$M$ and $N$ are subspaces of a Hilbert space. If $M\subset N$, show that $N^{\perp}\subset M^{\perp}$. Show also that $(M^{\perp})^{\perp}=M$.
I know that the orthogonal complement of $X$ is the set $X^{\perp}=\{x\in H : x{\perp}X\}$ where $X$ is any subset of a Hilbert space $H$. I'm not sure how to proceed.
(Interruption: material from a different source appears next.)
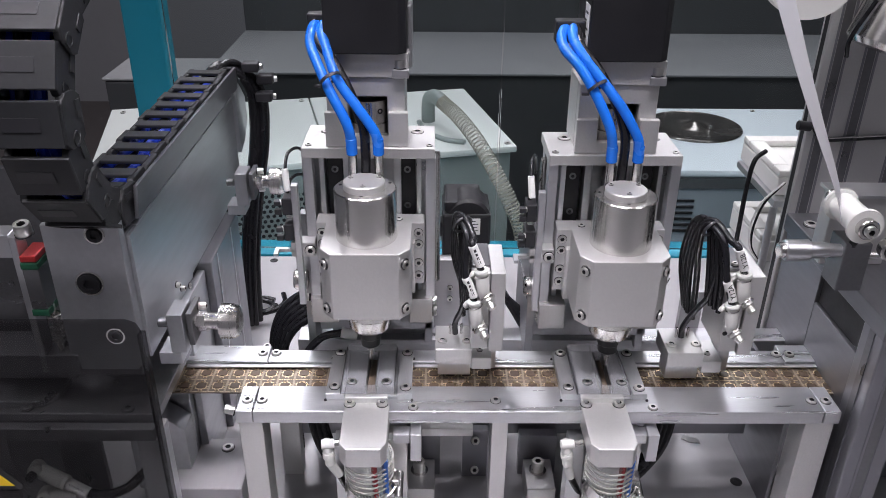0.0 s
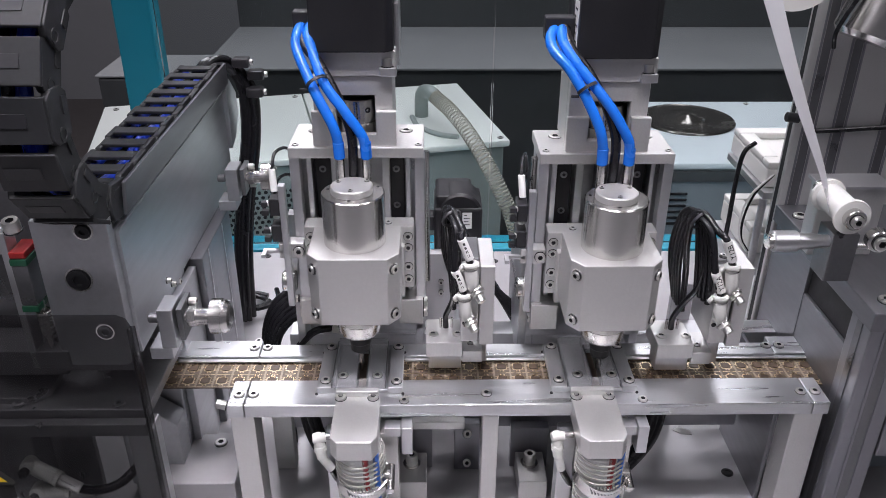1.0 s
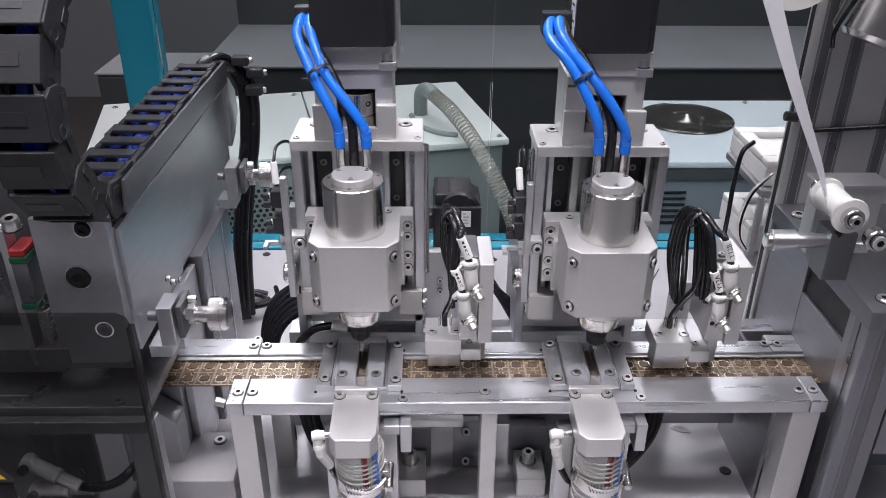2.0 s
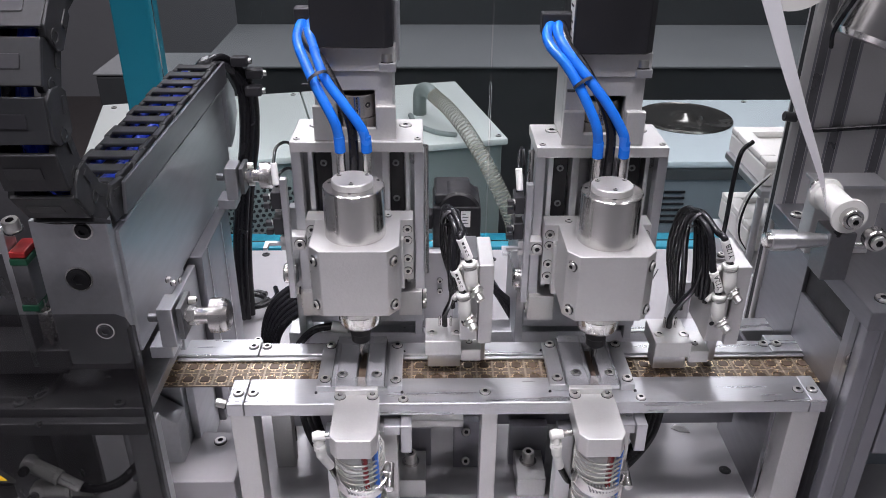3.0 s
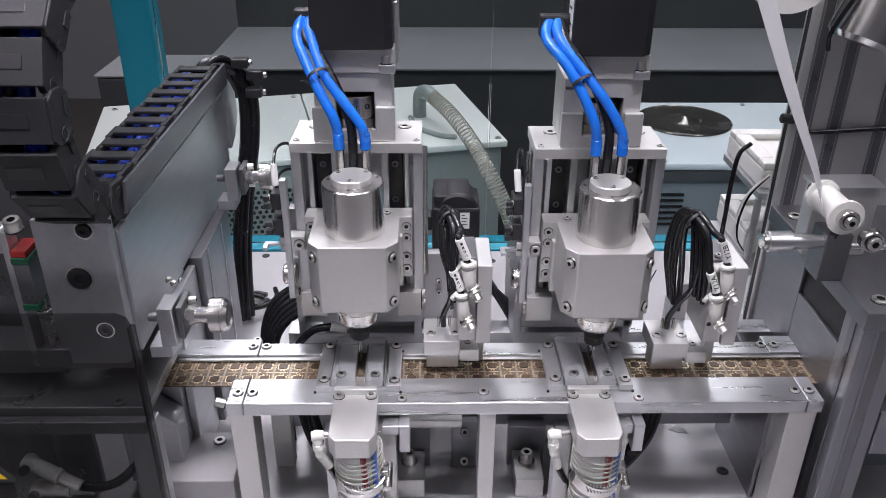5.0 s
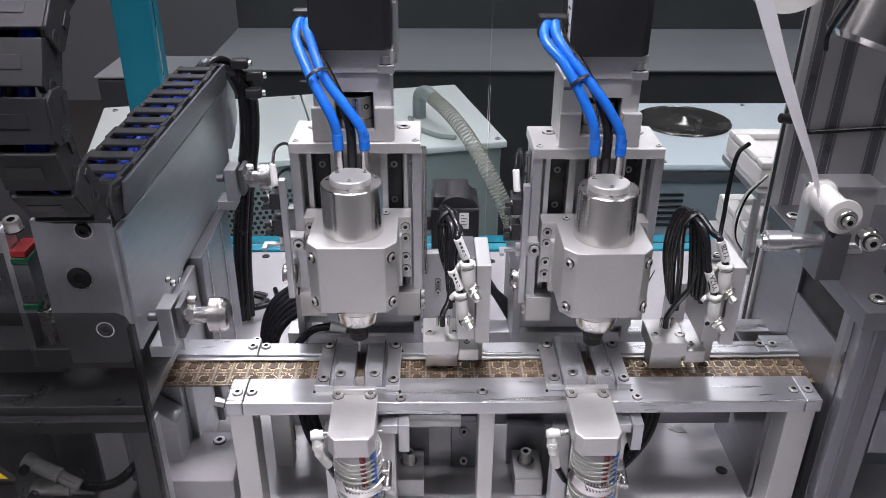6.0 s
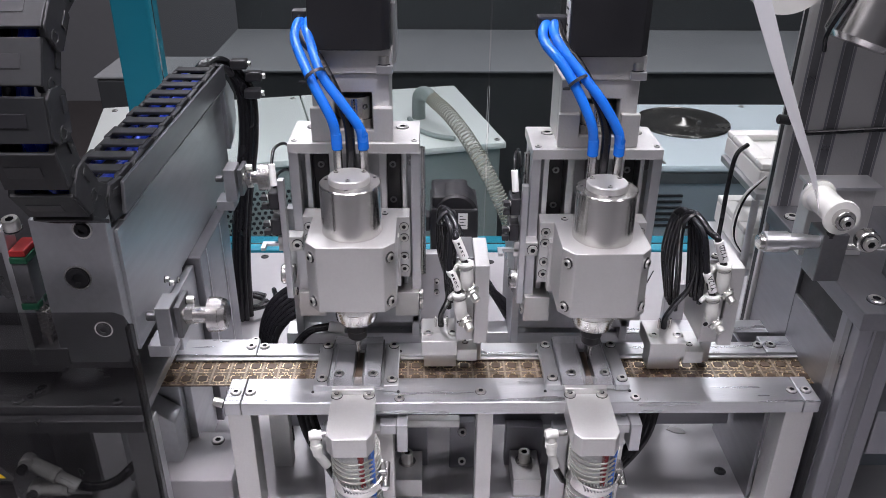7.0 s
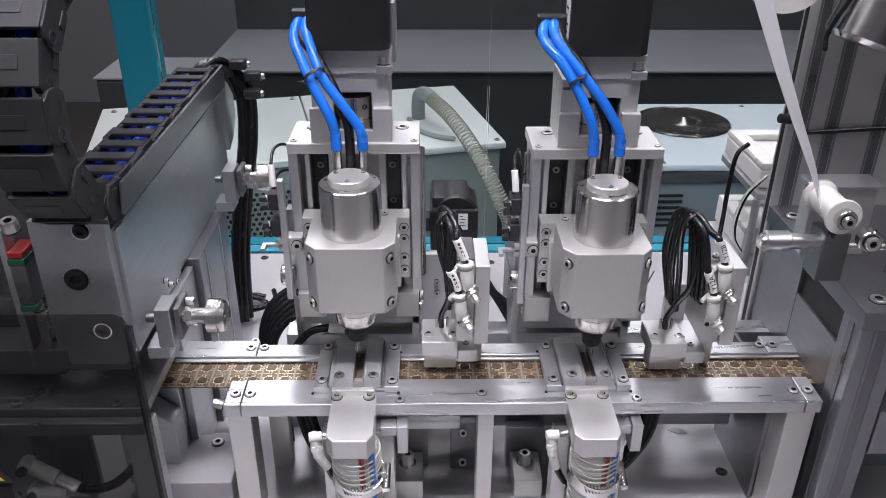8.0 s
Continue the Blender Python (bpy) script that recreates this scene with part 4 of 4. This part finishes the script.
    part("shell", lathe([(0, 0), (16, 0), (19, 3), (19, 60), (16, 63), (0, 63)], (239, 92, 325), (0.36, 0.1, 1), 40), STEEL, cyl)
    part("strap", tube([(221, 88, 322), (220, 86, 333), (228, 84, 353)], 1.2, 8), RUBBER, cyl)
    # cable across the rear post
    c = thing("tied_cable", (250, 120, 270), "black cable crossing the rear post with a clip", "cable")
    part("cable", tube([(224, 116, 275), (231, 115.5, 266), (245, 115.5, 265.6), (278, 115.5, 267.5), (310, 116, 268)], 1.6), RUBBER, c)
    part("clip", rod((215, 116, 274), (223, 116, 273), 3.0), PLASTIC, c)
    # white slotted plastic blocks behind
    def slotted(x0, x1, y0, y1, z0, z1):
        w = thing("nylon_block", ((x0 + x1) / 2, (y0 + y1) / 2, z0), "white slotted nylon bearing block", "nylon block", "nylon blocks")
        part("body", box(x0, x1, y0, y1, z0, z1, 1.2), NYLON, w)
        part("rim", box(x0, x1, y0, y0 + 12, z1 + 0.05, z1 + 5, 1.2), NYLON, w)
        part("rim", box(x0, x1, y1 - 12, y1, z1 + 0.05, z1 + 5, 1.2), NYLON, w)
        part("rim", box(x0, x0 + 11, y0 + 12.2, y1 - 12.2, z1 + 0.05, z1 + 5, 1.2), NYLON, w)
        part("lug", box(x0 + 24, x0 + 34, y0 - 3, y0 - 0.2, z0 - 8, z0 + 3, 0.6), ALU, w)
        screw(w, x0 + 29, y0 - 3, z0 - 3, (0, -1, 0), r=3, h=1.4)
        return w
    slotted(221, 262, 141, 214, 217, 230)
    slotted(224, 262, 156, 219, 160, 176)
    bl = thing("block_post", (208, 125, 60), "slim aluminium rod carrying the nylon blocks", "rod")
    part("rod", rod((220, 136, 60), (220, 136, 212), 2.6), ALU, bl)
    part("shelf", box(218, 262, 133, 210, 212, 216.8, 0.5), ALU, bl)
    part("shelf", box(218, 262, 133, 215, 154, 159.8, 0.5), ALU, bl)
    for k in range(2):
        part("wire", tube([(222, 132, 230), (211 - 2 * k, 130, 217), (206 - 2 * k, 128, 201), (207 - k, 128, 186), (213, 128, 176)], 0.8, 8), PAPER if k else RUBBER, bl)
    hz = thing("hanging_cable", (192, 110, 200), "thick black cable hanging from the nylon block", "cable")
    part("cable", tube([(209, 140, 249), (201, 136, 243), (197, 130, 224), (194, 122, 200), (188, 108, 180), (182, 100, 160)], 1.5), RUBBER, hz)


def slide_beds():
    for cx, top in ((-39, 104.3), (96, 100.6)):
        t = thing("slide_bed", (cx, 125, 60), "dark linear slide bed on the machine base", "slide bed", "slide beds")
        part("bed", box(cx - 34, cx + 34, 101, 175, 60.2, top, 0.6), ANOD, t)
        part("end_cap", box(cx - 34, cx + 34, 175.2, 180, 60.2, top - 2, 0.6), DARKSTEEL, t)


# ---- small things under the rail ----


def under_rail():
    for x, label in ((-12, "small aluminium block with a tall screw, bolted to the base"), (62, "small grey aluminium block with a screw on the base")):
        t = thing("mount_block", (x, 30, 60), label, "mount block", "mount blocks")
        part("block", box(x - 9, x + 8.5, 12.5, 41, 60.2, 74, 0.5), ANOD, t)
        part("upright", box(x - 12, x + 12, 42.2, 50, 60.2, 92, 0.5), PROFILE, t)
        screw(t, x - 1, 30, 74, r=3.8, h=8)
        part("washer", lathe([(5.4, 0), (5.4, 0.8), (0, 0.8)], (x - 1, 30, 74), seg=24), STEEL, t)
    u = thing("cross_bracket", (22, 40, 60), "grey upright bracket with screws under the rail", "bracket")
    part("plate", box(14, 30, 40, 46, 60.2, 98, 0.5), PROFILE, u)
    for z in (90, 66):
        screw(u, 22, 40, z, (0, -0.8, 0.6), r=2.6, h=5)
    part("bar", box(-14, 20, 34, 40, 98.2, 104, 0.5), ANOD, u)
    part("lower_shelf", box(-90, 196, 52, 62, 86, 110, 0.6), PROFILE, u)
    for cx, k in ((-39, 0), (90.5, 1)):
        elbow_fitting("pneumatic_elbow", (cx - 22.5, -20, 132), ((0.45, 0.2, -1), (0.25, 0.1, -1))[k], [(cx - 14, -14, 100), (cx - 6, -8, 84), (cx + 8, 0, 70)], "white push-in elbow with a labelled sleeve beside the nozzle")
    for x0 in (-80, 136):
        h = thing("drop_hose", (x0, 30, 60), "glossy black hose bending down under the rail", "hose", "drop hoses")
        s = 1 if x0 < 0 else -1
        for k in range(3):
            part("hose", tube([(x0 + 3 * k, 34, 141), (x0 + 2 * s + 3 * k, 30, 120), (x0 + s * 9 + 3 * k, 22, 98), (x0 + s * 26 + 2 * k, 14, 78), (x0 + s * 44, 10, 66)], 3.0), RUBBER, h)
    p = thing("paper_scrap", (168, 82, 60), "small torn scrap of white paper on the base", "paper scrap")
    part("scrap", prism([(166, 79), (170, 83), (177, 79), (178, 74), (171, 75)], "z", 60.1, 60.5, 0), PAPER, p)


guide_rail()
slide_beds()
tape = chip_tape()
plates = guide_plate(-39)
copy_thing(plates, pose(0.0915, 0.020 * DEEP, 0.150))
noz = nozzle(-39)
copy_thing(noz, pose(0.0905, -0.020 * DEEP, 0.140))
hos = suction_hose(-39)
copy_thing(hos, pose(0.0905, -0.027 * DEEP, 0.080))
unit_a = spindle_unit(-39)
unit_b = spindle_unit(96, low_bend=True)
press = pressure_block(8.5, -5.8)
press_b = pressure_block(139, -1.0, ("Y12B", "Y12A"))
press_b.location.y -= 0.003
gantry()
drag_chain()
gantry_cables()
knob_stop(-147.5, -1, 203, 3)
knob_stop(-145.2, 163, 217, 6)
rear_motor()
left_station()
right_frame()
under_rail()


# ---- movement ----


def motions():
    # tool's way along the slot (mm from the front end) and its height (mm from the middle)
    along = [(0, 7.8), (0.55, 7.8), (0.75, 4.6), (0.95, 0.2), (1.1, -0.4), (1.2, 1.5), (1.35, 5.6), (1.5, 7.8), (1.7, 7.9), (2.9, 8.0), (3.1, 7.8), (3.2, 6.4),
             (3.35, 2.4), (3.5, -0.2), (3.75, 0), (4.0, 2.5), (4.25, 6.0), (4.5, 7.6), (4.7, 7.8), (5.95, 7.7), (6.1, 6.5), (6.3, 2.2), (6.45, -0.3),
             (6.55, -0.3), (6.75, 4), (7.0, 7.8), (8.0, 7.8)]
    height = [(0, 0.3), (0.15, 0.3), (0.4, -1.9), (1.05, -1.9), (1.2, 0.1), (1.5, 0.2), (2.8, 0.2), (3.0, -1.9), (3.35, -1.9), (3.5, 0), (4, 0.3), (4.5, 0.4),
              (5.9, 0.4), (6.2, -1), (6.4, -2), (6.5, -2), (6.7, 0.2), (7, 0.3), (8, 0.3)]
    for unit, x, z, gain, start in ((unit_a, -0.0402, 0.0575, 0.94, 0.0195), (unit_b, 0.0944, 0.0550, 1.03, 0.0165)):
        walk(unit, [(t, pose(x, start + gain * d * K, z)) for t, d in along])
        carriage = [c for c in unit.children if c.name.startswith("spindle_carriage")][0]
        walk(carriage, [(t, pose(0, 0, d * K)) for t, d in height])
    steps = [(0, 2.5), (0.1, 0), (1.75, 0), (2.0, -9.5), (2.25, -19), (4.72, -19), (4.95, -28.5), (5.2, -38), (8.0, -38)]
    walk(tape, [(t, pose(d * K, 0.027 * DEEP, 0.147)) for t, d in steps])


motions()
Any hints or solutions are greatly appreciated.
Best Answer
If $x$ $\in$ $N^{\perp}$ then $x$ $\perp$ $N$ and since $M \subset N$ then $x \perp M$ therefore $x \in M^{\perp}$
Now let $x \in M$, then $x \perp M^{\perp}$ and therefore $x \in M^{\perp \perp}$. That means $M \subset M^{\perp \perp}$. Since $M^{\perp \perp}$ is a closed and linear subspace containing M that means $\overline{\lt M \gt} \subset M^{\perp \perp}$
Suppose now that there is a $x \in M^{\perp \perp} \setminus \overline{\lt M \gt}$. There exists a $y \in \overline{\lt M \gt}$ so that $x - y \perp \overline{\lt M \gt}$. Then $x - y \perp M$ and therefore $x - y \in M^{\perp}$. Also $x - y \in M^{\perp \perp}$ since it is a linear combination of elements of $M^{\perp \perp}$. This means that $x - y = 0$ and therefore $x = y$ and $x \in \overline{\lt M \gt}$ which is false.